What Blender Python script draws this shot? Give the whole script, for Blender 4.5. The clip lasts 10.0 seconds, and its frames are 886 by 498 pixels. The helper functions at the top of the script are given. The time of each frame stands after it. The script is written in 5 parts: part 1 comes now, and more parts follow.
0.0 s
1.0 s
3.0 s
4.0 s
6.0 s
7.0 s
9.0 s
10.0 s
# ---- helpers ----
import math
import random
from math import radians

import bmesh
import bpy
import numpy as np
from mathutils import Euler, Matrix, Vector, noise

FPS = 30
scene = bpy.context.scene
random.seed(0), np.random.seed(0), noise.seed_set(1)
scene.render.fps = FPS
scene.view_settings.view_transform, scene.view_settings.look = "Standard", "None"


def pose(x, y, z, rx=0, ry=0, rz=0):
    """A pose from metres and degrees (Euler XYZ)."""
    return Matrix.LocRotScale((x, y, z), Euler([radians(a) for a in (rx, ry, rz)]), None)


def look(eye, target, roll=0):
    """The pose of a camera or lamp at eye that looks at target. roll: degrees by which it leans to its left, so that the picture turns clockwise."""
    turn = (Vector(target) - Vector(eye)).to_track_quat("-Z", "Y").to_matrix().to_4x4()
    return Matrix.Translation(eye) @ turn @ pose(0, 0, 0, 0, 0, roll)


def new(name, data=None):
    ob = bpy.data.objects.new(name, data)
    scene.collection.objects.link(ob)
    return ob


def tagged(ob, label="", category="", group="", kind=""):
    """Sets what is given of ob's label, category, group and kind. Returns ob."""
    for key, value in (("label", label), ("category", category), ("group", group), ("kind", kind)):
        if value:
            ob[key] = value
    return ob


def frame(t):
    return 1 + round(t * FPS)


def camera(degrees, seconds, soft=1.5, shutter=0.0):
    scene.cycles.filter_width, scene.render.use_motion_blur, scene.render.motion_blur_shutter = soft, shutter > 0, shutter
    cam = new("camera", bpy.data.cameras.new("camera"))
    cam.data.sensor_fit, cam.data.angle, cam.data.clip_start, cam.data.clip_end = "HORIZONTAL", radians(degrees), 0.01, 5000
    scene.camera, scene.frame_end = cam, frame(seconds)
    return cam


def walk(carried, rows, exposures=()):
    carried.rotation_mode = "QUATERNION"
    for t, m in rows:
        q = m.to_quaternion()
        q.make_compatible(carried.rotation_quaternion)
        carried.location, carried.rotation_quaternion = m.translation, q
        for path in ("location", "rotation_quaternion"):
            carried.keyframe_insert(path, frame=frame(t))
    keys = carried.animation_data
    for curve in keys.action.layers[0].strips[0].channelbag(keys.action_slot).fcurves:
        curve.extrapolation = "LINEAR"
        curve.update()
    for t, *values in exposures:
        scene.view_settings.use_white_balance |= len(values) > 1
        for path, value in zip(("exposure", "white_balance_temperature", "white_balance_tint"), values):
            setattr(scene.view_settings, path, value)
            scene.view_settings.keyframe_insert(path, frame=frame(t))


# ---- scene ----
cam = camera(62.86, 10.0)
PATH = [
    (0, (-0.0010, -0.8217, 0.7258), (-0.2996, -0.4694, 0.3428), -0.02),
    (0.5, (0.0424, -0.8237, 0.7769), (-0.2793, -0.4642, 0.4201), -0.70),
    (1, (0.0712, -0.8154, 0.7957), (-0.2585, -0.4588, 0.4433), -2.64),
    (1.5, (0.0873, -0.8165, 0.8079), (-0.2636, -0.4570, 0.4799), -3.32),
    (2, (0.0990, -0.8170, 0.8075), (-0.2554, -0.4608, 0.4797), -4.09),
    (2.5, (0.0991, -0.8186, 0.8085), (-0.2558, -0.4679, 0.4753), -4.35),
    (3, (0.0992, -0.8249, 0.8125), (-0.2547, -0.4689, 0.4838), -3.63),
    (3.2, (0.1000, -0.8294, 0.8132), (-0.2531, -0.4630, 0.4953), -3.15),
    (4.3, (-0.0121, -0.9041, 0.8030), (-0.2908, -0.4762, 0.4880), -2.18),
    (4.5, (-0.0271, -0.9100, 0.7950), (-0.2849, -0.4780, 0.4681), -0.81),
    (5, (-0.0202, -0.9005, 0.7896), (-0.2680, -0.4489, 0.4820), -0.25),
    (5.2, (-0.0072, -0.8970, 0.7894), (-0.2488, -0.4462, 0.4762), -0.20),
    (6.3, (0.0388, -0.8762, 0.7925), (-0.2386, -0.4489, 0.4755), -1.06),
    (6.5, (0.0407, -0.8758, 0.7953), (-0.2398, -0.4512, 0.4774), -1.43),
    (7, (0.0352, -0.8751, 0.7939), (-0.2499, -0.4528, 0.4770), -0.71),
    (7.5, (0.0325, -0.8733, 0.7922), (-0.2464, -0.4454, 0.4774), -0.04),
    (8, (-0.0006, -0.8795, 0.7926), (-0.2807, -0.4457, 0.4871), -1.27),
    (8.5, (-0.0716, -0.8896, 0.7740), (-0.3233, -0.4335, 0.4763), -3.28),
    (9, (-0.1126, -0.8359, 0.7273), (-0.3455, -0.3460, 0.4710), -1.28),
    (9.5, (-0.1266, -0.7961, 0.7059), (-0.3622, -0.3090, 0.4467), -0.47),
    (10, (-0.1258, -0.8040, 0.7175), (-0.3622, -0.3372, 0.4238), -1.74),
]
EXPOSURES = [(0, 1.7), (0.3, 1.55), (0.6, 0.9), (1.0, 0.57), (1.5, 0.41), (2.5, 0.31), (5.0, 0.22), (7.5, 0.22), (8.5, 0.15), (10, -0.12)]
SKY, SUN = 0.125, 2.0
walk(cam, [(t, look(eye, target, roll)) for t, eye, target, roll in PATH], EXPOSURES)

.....

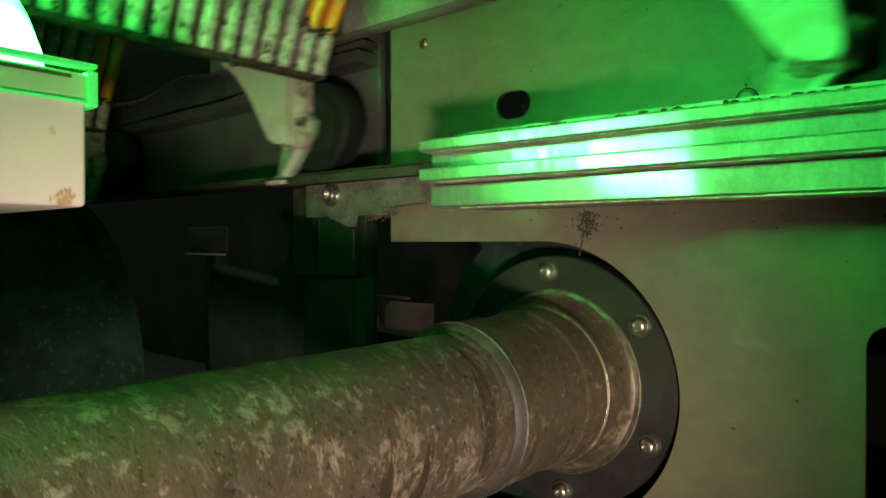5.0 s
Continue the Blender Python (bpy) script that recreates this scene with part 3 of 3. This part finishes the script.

.....

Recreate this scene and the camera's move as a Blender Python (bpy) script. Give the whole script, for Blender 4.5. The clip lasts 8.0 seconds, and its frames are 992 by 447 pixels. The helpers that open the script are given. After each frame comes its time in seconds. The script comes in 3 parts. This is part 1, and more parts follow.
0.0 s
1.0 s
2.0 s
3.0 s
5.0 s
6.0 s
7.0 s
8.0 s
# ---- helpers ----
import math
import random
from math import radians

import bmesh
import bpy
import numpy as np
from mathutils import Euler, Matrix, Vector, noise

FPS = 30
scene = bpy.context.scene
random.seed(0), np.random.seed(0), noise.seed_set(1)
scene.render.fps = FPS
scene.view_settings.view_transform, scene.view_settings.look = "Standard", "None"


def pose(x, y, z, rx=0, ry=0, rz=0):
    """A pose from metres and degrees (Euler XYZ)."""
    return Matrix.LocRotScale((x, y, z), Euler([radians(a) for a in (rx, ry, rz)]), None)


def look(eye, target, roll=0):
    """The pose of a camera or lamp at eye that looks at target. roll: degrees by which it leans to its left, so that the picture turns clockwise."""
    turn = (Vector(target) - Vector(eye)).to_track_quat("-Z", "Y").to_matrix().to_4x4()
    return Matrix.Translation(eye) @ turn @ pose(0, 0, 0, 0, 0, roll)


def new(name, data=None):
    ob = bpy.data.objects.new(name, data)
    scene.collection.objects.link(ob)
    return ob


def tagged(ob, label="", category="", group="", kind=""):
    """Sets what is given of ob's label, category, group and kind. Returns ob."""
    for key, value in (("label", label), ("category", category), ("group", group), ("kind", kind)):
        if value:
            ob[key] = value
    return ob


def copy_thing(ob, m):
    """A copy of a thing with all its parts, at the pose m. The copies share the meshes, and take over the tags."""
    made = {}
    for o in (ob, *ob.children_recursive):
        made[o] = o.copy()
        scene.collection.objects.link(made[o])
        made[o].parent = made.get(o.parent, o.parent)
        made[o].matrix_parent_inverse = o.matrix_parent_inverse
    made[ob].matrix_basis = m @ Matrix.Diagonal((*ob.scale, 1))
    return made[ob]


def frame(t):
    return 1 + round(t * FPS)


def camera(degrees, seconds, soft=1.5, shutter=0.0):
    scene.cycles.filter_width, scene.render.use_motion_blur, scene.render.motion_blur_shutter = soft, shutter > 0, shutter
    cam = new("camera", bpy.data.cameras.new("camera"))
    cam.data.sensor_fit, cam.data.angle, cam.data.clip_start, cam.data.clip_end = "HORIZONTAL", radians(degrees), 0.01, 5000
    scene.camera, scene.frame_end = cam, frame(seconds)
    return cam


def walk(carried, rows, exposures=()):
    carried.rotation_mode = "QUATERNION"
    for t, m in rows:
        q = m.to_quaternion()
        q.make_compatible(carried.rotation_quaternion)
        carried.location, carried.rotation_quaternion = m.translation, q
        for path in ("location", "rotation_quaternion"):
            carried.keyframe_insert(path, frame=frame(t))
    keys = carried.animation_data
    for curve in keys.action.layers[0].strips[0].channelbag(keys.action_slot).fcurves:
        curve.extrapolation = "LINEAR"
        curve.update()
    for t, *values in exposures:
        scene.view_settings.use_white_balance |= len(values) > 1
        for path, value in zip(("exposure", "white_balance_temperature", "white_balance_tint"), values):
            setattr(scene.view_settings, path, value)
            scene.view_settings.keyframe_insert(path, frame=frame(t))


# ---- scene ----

.....

▶ _Stated problem_:
Find the lines that include the string "follow", then copy each of them.

▶ _Exercise solution_:
What Blender Python script draws this shot? Give the whole script, for Blender 4.5. The clip lasts 10.0 seconds, and its frames are 886 by 498 pixels. The helper functions at the top of the script are given. The time of each frame stands after it. The script is written in 5 parts: part 1 comes now, and more parts follow.
Recreate this scene and the camera's move as a Blender Python (bpy) script. Give the whole script, for Blender 4.5. The clip lasts 8.0 seconds, and its frames are 992 by 447 pixels. The helpers that open the script are given. After each frame comes its time in seconds. The script comes in 3 parts. This is part 1, and more parts follow.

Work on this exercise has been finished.